On Apr 12, we downgraded genetic products company, Affymetrix Inc. (AFFX) to Underperform based on the company’s disappointing preliminary data for the first quarter of 2013.
Why the Downgrade?
Estimates for Affymetrix have been declining ever since it reported preliminary first-quarter results on Apr 9. Affymetrix’s expected revenues for the quarter are $78 million, which is significantly lower than the Zacks Consensus Estimate of $83 million. Further, the company’s current secured debt stands at $70 million.
Following the release of the dismal preliminary results, the Zacks Consensus Estimate for 2013 has gone down significantly by 37.5% to 5 cents per share in the last 7 days. The Zacks Consensus Estimate for 2014 has also declined (down 7.1% to 13 cents per share) for the same period. With the Zacks Consensus Estimates for both 2013 and 2014 going down, the company now has a Zacks Rank #5 (Strong Sell).
Cause of Concern
Affymetrix is posed with intense competition across its core markets and is exposed to tight global academic spending environment, which leads us to tread with caution. Weak gene expression array sales, especially in Japan, continue to weigh on the top line. This offset healthy revenues from genotyping and cytogenetics products, and moderate contribution from eBioscience.

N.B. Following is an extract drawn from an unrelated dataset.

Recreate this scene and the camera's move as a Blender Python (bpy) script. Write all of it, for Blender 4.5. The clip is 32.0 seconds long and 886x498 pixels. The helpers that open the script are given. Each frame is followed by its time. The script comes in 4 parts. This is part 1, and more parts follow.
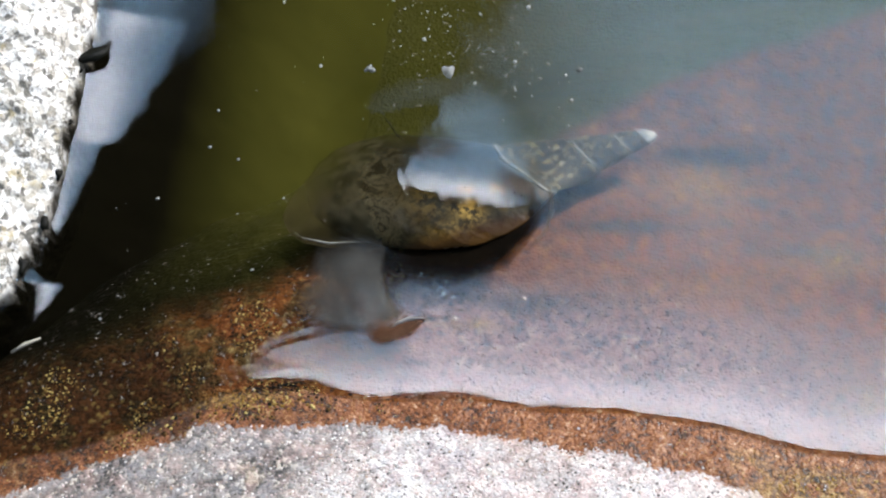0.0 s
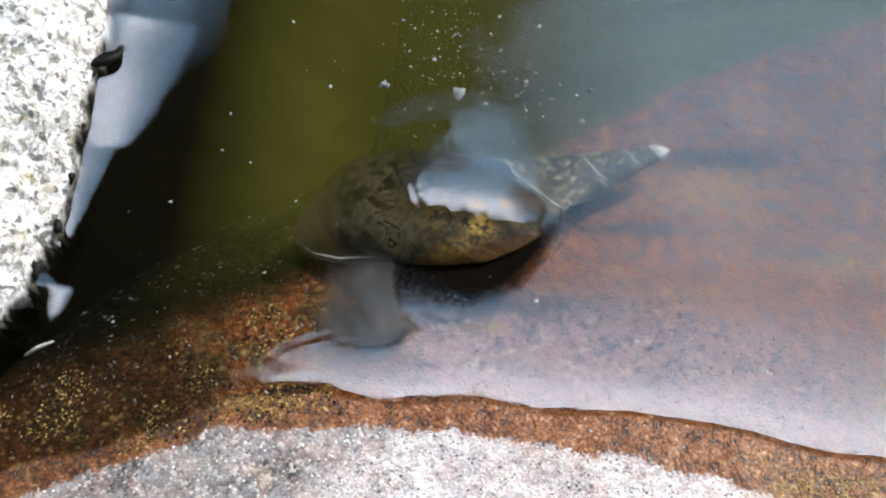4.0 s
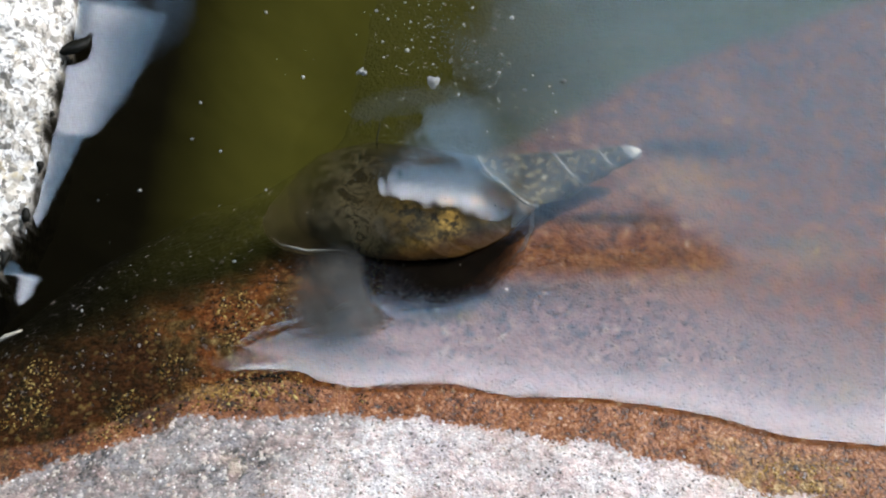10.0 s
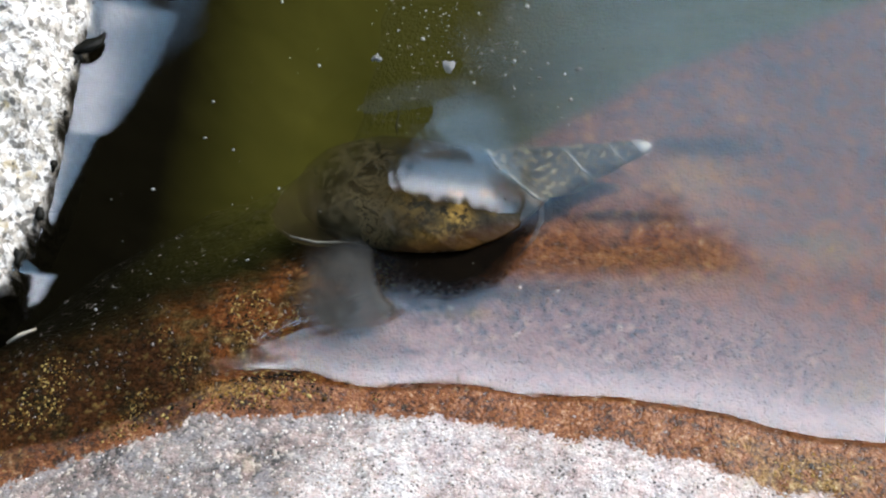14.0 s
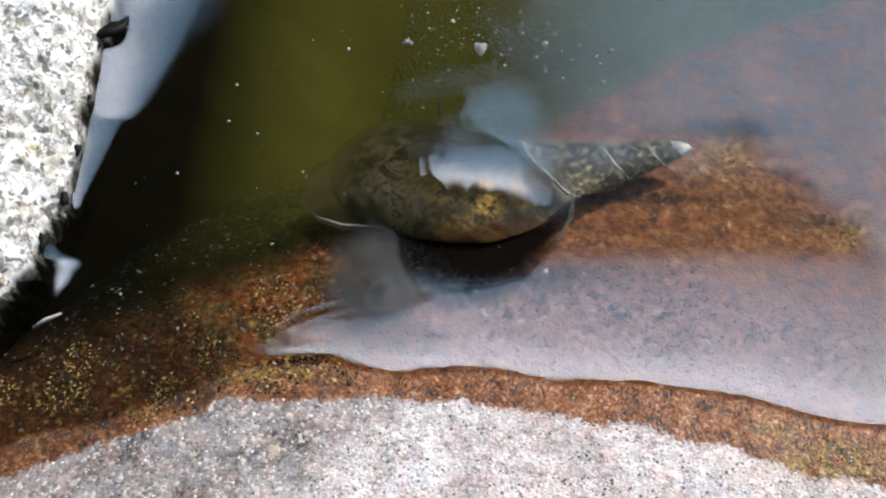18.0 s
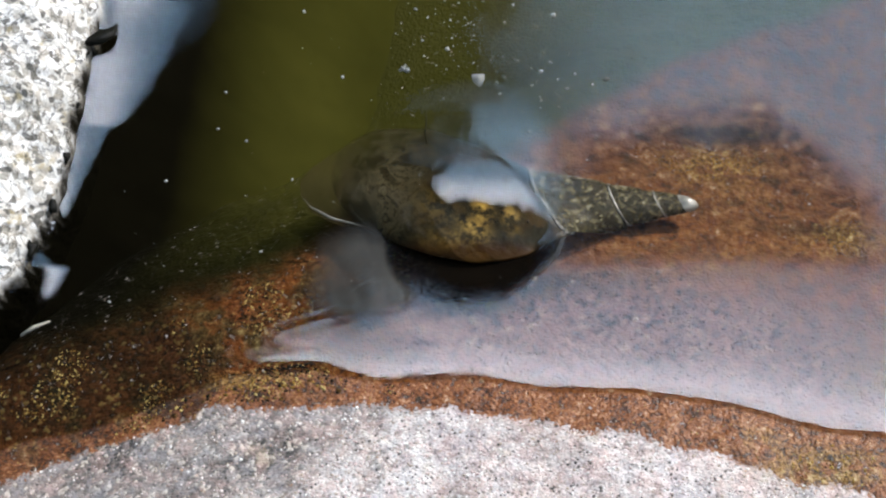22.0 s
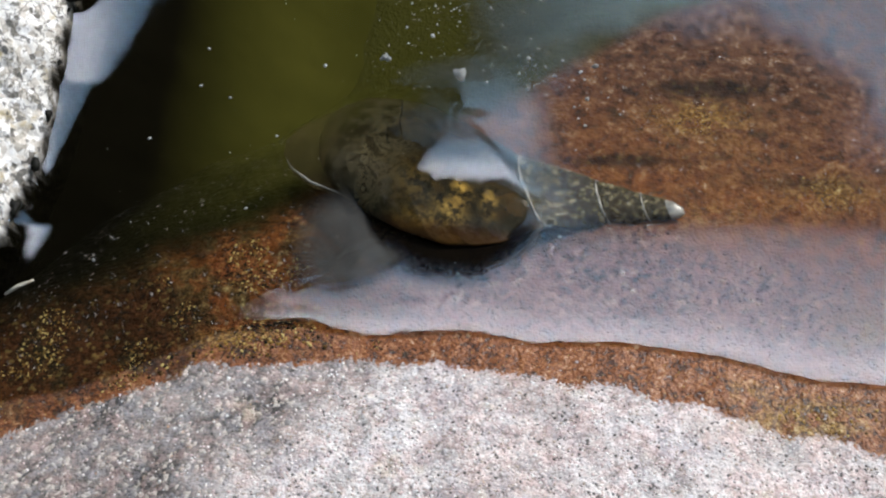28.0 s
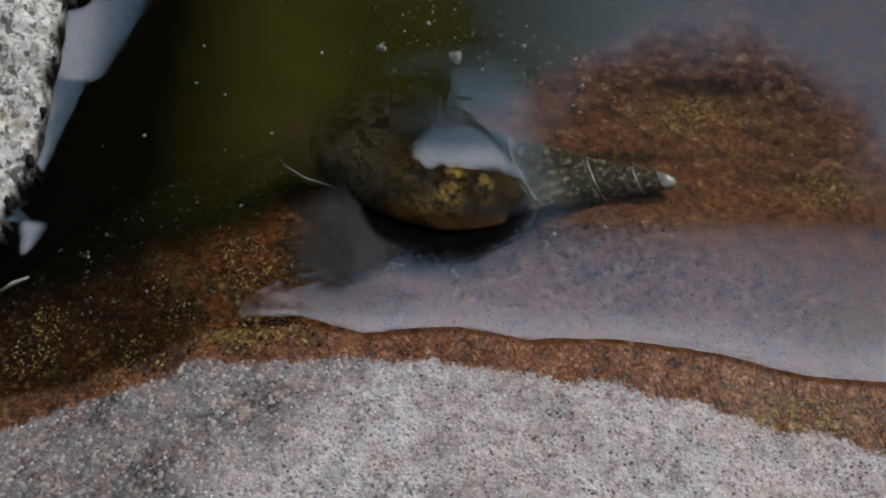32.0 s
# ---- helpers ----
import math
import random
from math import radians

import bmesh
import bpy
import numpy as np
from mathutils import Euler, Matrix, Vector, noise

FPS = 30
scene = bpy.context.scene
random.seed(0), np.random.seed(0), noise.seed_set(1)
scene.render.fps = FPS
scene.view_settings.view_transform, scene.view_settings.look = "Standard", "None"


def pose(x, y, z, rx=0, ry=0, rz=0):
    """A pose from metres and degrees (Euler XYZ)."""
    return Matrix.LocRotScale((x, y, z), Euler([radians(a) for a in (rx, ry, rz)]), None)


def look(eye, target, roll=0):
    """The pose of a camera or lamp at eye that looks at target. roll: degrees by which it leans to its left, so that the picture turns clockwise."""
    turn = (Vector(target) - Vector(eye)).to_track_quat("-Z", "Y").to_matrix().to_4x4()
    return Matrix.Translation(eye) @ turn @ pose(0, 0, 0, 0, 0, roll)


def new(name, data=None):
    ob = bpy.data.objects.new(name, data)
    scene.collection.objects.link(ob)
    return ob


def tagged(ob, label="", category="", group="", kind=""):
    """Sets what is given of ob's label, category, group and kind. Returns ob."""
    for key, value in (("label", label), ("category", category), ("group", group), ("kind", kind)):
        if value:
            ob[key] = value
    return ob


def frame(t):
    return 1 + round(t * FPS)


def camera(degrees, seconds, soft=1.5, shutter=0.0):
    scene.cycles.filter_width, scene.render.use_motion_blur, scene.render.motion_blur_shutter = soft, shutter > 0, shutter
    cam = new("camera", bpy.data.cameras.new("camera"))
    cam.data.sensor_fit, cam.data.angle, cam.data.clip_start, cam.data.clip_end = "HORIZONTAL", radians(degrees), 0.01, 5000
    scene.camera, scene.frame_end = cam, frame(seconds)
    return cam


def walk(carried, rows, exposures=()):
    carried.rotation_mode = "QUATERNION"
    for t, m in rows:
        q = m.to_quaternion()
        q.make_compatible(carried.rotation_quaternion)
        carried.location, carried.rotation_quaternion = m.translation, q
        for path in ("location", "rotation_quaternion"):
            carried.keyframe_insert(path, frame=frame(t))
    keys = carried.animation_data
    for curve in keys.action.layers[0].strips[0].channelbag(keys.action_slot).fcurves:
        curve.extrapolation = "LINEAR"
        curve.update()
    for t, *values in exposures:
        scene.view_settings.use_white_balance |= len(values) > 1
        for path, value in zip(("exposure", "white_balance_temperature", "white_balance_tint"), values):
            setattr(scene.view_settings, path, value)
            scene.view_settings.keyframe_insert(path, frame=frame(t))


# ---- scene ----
cam = camera(42, 32.0, soft=2.2)
walk(cam, [
    (0, look((-0.00032, -0.06527, 0.13572), (-0.00204, 0.00102, -0.00005), -1.33)),
    (0.5, look((-0.00028, -0.06531, 0.13572), (-0.00121, 0.00116, 0.00003), -0.72)),
    (1, look((-0.00028, -0.06534, 0.13571), (-0.00054, 0.00146, 0.00019), -0.16)),
    (1.5, look((-0.00033, -0.06538, 0.13569), (0.00009, 0.00138, 0.00015), 0.34)),
    (2, look((-0.00044, -0.06542, 0.13567), (-0.00073, 0.00143, 0.00017), -0.17)),
    (2.5, look((-0.00058, -0.06547, 0.13564), (-0.00148, 0.00120, 0.00005), -0.70)),
    (3, look((-0.00072, -0.06551, 0.13561), (-0.00186, 0.00138, 0.00014), -0.94)),
    (3.5, look((-0.00085, -0.06556, 0.13561), (-0.00371, 0.00135, 0.00017), -2.26)),
    (5.5, look((-0.00073, -0.06576, 0.13590), (-0.00204, 0.00112, 0.00042), -0.98)),
    (6, look((-0.00065, -0.06579, 0.13587), (-0.00111, 0.00097, 0.00032), -0.32)),
    (6.5, look((-0.00058, -0.06581, 0.13581), (-0.00051, 0.00071, 0.00015), 0.07)),
    (7, look((-0.00051, -0.06585, 0.13576), (-0.00057, 0.00053, 0.00003), -0.05)),
    (7.5, look((-0.00043, -0.06590, 0.13572), (-0.00174, 0.00030, -0.00009), -1.08)),
    (8, look((-0.00033, -0.06597, 0.13571), (-0.00128, 0.00041, -0.00002), -0.75)),
    (8.5, look((-0.00024, -0.06606, 0.13572), (-0.00039, 0.00019, -0.00008), -0.12)),
    (9, look((-0.00018, -0.06615, 0.13573), (-0.00001, 0.00003, -0.00009), 0.14)),
    (9.5, look((-0.00016, -0.06624, 0.13574), (0.00063, -0.00014, -0.00013), 0.58)),
    (10, look((-0.00021, -0.06632, 0.13573), (0.00029, -0.00020, -0.00013), 0.30)),
    (10.5, look((-0.00029, -0.06639, 0.13571), (-0.00043, -0.00015, -0.00010), -0.21)),
    (11, look((-0.00039, -0.06644, 0.13568), (-0.00145, -0.00007, -0.00005), -0.95)),
    (11.5, look((-0.00047, -0.06650, 0.13565), (-0.00111, -0.00019, -0.00012), -0.63)),
    (12, look((-0.00053, -0.06654, 0.13561), (-0.00102, -0.00025, -0.00016), -0.54)),
    (12.5, look((-0.00056, -0.06658, 0.13557), (-0.00108, -0.00045, -0.00029), -0.59)),
    (13, look((-0.00058, -0.06659, 0.13551), (-0.00101, -0.00036, -0.00030), -0.47)),
    (13.5, look((-0.00060, -0.06659, 0.13544), (-0.00080, -0.00075, -0.00056), -0.31)),
    (14, look((-0.00063, -0.06658, 0.13535), (-0.00144, -0.00030, -0.00043), -0.80)),
    (14.5, look((-0.00067, -0.06655, 0.13525), (-0.00248, -0.00059, -0.00067), -1.62)),
    (16.5, look((-0.00063, -0.06633, 0.13456), (-0.00192, -0.00096, -0.00165), -1.33)),
    (17, look((-0.00061, -0.06625, 0.13445), (-0.00202, -0.00135, -0.00199), -1.53)),
    (17.5, look((-0.00059, -0.06618, 0.13436), (-0.00322, -0.00150, -0.00216), -2.48)),
    (18, look((-0.00056, -0.06613, 0.13427), (-0.00475, -0.00178, -0.00237), -3.71)),
    (18.5, look((-0.00051, -0.06611, 0.13421), (-0.00431, -0.00223, -0.00266), -3.49)),
    (19, look((-0.00045, -0.06609, 0.13419), (-0.00334, -0.00240, -0.00280), -2.75)),
    (19.5, look((-0.00039, -0.06608, 0.13419), (-0.00263, -0.00170, -0.00248), -2.18)),
    (20, look((-0.00037, -0.06606, 0.13423), (-0.00324, -0.00115, -0.00218), -2.75)),
    (20.5, look((-0.00038, -0.06605, 0.13428), (-0.00359, -0.00115, -0.00213), -2.98)),
    (21, look((-0.00040, -0.06606, 0.13434), (-0.00393, -0.00106, -0.00201), -3.14)),
    (21.5, look((-0.00039, -0.06609, 0.13439), (-0.00360, -0.00093, -0.00190), -2.91)),
    (22, look((-0.00035, -0.06614, 0.13442), (-0.00331, -0.00094, -0.00185), -2.73)),
    (22.5, look((-0.00028, -0.06622, 0.13442), (-0.00220, -0.00083, -0.00178), -1.91)),
    (23, look((-0.00022, -0.06631, 0.13437), (-0.00180, -0.00121, -0.00197), -1.67)),
    (23.5, look((-0.00018, -0.06639, 0.13430), (-0.00283, -0.00201, -0.00237), -2.57)),
    (24, look((-0.00016, -0.06648, 0.13420), (-0.00311, -0.00310, -0.00293), -2.89)),
    (24.5, look((-0.00012, -0.06658, 0.13408), (-0.00290, -0.00377, -0.00331), -2.74)),
    (26.5, look((0.00040, -0.06706, 0.13331), (-0.00149, -0.00429, -0.00412), -2.20)),
    (27, look((0.00049, -0.06710, 0.13320), (-0.00194, -0.00486, -0.00446), -2.71)),
    (27.5, look((0.00058, -0.06715, 0.13314), (-0.00187, -0.00561, -0.00484), -2.81)),
    (28, look((0.00066, -0.06720, 0.13311), (-0.00159, -0.00589, -0.00497), -2.69)),
    (28.5, look((0.00075, -0.06726, 0.13311), (-0.00140, -0.00597, -0.00497), -2.58)),
    (29, look((0.00083, -0.06732, 0.13314), (-0.00082, -0.00618, -0.00503), -2.19)),
    (29.5, look((0.00088, -0.06736, 0.13316), (-0.00013, -0.00600, -0.00491), -1.65)),
    (30, look((0.00089, -0.06740, 0.13316), (-0.00052, -0.00614, -0.00495), -2.00)),
    (30.5, look((0.00086, -0.06742, 0.13314), (-0.00044, -0.00632, -0.00504), -1.97)),
    (31, look((0.00081, -0.06745, 0.13311), (-0.00149, -0.00643, -0.00510), -2.82)),
    (31.5, look((0.00076, -0.06747, 0.13308), (-0.00203, -0.00649, -0.00514), -3.25)),
    (32, look((0.00072, -0.06748, 0.13306), (-0.00095, -0.00626, -0.00507), -2.22)),
], [(t, e, 6420, 13) for t, e in ((0, 0.03), (6, -0.02), (9, -0.14), (16, -0.11), (24, -0.22), (28, -0.34), (29, -0.56), (30, -0.88), (31, -1.13), (32, -1.38))])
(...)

The company also needs to leverage its debt level in an effort to strengthen its balance sheet. Given the massive pressure on the business, achieving its restructuring target appears bleak. The current Zacks Consensus Estimate for earnings per share for the first quarter of fiscal 2013 is nil, which declined 1 cent in the last 7 days.
Other Stocks to Consider
While we prefer to avoid Affymetrix until we see signs of improvement in the company’s performance, other companies like Osiris Therapeutics (OSIR), Cleveland BioLabs (CBLI) and Athersys (ATHX), all carrying a Zacks Rank #1 (Strong Buy), are expected to do well in the Medical-Biomed/Gene industry.